** Objective **
Set down the listing below verbatim, but only from its first line through the line containing "of a camera".
# start of Stored rows
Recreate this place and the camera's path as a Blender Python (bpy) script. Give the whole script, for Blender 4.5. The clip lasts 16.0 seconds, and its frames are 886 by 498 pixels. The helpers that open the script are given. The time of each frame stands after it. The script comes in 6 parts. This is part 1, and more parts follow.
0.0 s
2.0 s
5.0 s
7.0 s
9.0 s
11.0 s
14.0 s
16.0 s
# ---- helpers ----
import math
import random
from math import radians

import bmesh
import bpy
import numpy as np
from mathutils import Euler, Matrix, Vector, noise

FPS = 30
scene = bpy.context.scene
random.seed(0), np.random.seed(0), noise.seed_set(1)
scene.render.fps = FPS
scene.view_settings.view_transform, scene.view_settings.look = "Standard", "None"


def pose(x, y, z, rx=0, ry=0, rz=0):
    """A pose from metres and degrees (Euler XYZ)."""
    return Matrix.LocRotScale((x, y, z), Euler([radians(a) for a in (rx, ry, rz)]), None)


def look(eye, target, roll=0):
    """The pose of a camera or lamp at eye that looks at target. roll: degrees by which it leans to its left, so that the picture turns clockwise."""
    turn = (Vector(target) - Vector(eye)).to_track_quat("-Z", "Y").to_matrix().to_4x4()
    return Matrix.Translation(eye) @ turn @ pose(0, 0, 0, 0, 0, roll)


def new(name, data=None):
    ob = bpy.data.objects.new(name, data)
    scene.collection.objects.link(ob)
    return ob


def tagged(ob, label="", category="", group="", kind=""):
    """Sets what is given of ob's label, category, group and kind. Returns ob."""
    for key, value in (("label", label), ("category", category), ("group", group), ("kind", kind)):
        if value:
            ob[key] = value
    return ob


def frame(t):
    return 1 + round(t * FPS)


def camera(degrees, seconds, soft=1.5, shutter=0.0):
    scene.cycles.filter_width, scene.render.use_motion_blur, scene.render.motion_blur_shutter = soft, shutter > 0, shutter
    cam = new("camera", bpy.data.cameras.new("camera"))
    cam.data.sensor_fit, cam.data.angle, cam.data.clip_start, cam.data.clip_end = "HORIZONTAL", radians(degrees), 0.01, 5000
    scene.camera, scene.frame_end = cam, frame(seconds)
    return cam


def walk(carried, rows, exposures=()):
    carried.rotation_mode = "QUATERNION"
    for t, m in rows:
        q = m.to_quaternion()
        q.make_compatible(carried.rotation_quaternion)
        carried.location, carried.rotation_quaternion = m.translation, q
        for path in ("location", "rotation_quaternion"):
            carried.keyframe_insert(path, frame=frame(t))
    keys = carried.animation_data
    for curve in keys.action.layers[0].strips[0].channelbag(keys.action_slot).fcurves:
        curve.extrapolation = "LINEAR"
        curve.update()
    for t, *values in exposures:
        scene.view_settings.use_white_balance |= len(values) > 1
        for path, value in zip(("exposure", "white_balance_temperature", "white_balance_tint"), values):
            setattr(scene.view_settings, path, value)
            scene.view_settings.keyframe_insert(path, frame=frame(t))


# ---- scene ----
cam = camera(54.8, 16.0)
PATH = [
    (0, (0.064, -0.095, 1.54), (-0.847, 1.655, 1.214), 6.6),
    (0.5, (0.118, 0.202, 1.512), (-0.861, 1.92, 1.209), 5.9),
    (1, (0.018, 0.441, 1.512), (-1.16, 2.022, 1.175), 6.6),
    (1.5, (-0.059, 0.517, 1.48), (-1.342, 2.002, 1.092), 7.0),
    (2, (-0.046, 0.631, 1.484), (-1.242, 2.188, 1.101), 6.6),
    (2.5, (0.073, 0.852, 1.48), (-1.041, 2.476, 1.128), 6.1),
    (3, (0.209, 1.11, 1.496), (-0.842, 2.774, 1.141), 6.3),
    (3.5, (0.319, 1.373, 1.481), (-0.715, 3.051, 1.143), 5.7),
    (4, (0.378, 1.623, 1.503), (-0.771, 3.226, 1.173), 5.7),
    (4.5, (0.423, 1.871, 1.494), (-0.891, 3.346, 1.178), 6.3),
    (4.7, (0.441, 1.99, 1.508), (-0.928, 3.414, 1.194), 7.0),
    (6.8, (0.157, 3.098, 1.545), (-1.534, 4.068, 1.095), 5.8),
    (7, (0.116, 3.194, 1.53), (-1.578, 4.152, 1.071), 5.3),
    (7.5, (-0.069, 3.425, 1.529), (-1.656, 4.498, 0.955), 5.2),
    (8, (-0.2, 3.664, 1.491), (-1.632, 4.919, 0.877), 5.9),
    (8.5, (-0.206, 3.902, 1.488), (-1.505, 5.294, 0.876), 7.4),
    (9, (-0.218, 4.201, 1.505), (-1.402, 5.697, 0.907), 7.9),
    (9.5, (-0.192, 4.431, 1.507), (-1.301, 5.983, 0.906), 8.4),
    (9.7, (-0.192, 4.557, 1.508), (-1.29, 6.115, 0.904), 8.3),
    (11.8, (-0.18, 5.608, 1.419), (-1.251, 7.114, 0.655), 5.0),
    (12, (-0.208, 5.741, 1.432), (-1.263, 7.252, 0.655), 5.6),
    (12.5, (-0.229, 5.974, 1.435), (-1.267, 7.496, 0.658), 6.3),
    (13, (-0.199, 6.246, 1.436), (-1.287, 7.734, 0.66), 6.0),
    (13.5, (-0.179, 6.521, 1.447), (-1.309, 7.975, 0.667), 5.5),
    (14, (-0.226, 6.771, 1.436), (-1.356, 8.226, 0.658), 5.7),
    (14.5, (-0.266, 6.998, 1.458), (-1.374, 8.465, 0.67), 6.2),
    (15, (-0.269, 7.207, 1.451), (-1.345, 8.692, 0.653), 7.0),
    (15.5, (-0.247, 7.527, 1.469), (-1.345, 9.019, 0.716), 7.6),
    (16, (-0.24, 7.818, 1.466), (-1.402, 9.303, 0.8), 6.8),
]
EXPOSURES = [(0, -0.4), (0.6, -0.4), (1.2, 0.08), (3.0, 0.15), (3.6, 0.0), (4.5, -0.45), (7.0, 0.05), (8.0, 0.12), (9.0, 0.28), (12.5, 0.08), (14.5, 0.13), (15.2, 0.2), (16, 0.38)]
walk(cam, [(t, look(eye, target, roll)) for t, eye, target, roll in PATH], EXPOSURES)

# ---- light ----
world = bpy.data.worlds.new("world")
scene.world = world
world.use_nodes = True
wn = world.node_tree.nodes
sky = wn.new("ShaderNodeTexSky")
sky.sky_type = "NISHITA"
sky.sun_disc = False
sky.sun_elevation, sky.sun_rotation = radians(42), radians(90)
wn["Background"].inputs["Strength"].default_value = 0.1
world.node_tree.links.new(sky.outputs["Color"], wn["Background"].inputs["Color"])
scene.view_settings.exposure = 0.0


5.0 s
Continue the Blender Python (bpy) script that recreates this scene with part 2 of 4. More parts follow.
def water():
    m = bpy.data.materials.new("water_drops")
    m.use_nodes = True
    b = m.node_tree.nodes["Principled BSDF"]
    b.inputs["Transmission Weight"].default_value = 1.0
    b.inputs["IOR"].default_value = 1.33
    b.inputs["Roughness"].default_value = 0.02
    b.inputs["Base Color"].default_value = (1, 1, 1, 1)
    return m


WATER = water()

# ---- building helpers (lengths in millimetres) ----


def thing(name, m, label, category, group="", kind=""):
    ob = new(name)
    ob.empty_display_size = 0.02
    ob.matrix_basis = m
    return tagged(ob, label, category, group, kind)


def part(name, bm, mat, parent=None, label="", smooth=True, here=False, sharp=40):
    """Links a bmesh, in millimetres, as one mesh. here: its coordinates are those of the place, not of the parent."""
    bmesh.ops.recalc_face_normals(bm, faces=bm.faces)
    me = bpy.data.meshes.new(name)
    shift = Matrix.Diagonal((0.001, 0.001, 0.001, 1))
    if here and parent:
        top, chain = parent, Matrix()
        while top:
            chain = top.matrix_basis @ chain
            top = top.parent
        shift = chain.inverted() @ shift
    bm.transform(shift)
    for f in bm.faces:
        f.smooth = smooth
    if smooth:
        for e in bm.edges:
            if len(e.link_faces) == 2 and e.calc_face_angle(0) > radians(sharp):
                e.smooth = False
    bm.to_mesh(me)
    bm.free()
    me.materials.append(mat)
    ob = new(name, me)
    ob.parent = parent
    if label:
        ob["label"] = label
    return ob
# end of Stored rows
** Correct result **
Recreate this place and the camera's path as a Blender Python (bpy) script. Give the whole script, for Blender 4.5. The clip lasts 16.0 seconds, and its frames are 886 by 498 pixels. The helpers that open the script are given. The time of each frame stands after it. The script comes in 6 parts. This is part 1, and more parts follow.
0.0 s
2.0 s
5.0 s
7.0 s
9.0 s
11.0 s
14.0 s
16.0 s
# ---- helpers ----
import math
import random
from math import radians

import bmesh
import bpy
import numpy as np
from mathutils import Euler, Matrix, Vector, noise

FPS = 30
scene = bpy.context.scene
random.seed(0), np.random.seed(0), noise.seed_set(1)
scene.render.fps = FPS
scene.view_settings.view_transform, scene.view_settings.look = "Standard", "None"


def pose(x, y, z, rx=0, ry=0, rz=0):
    """A pose from metres and degrees (Euler XYZ)."""
    return Matrix.LocRotScale((x, y, z), Euler([radians(a) for a in (rx, ry, rz)]), None)


def look(eye, target, roll=0):
    """The pose of a camera or lamp at eye that looks at target. roll: degrees by which it leans to its left, so that the picture turns clockwise."""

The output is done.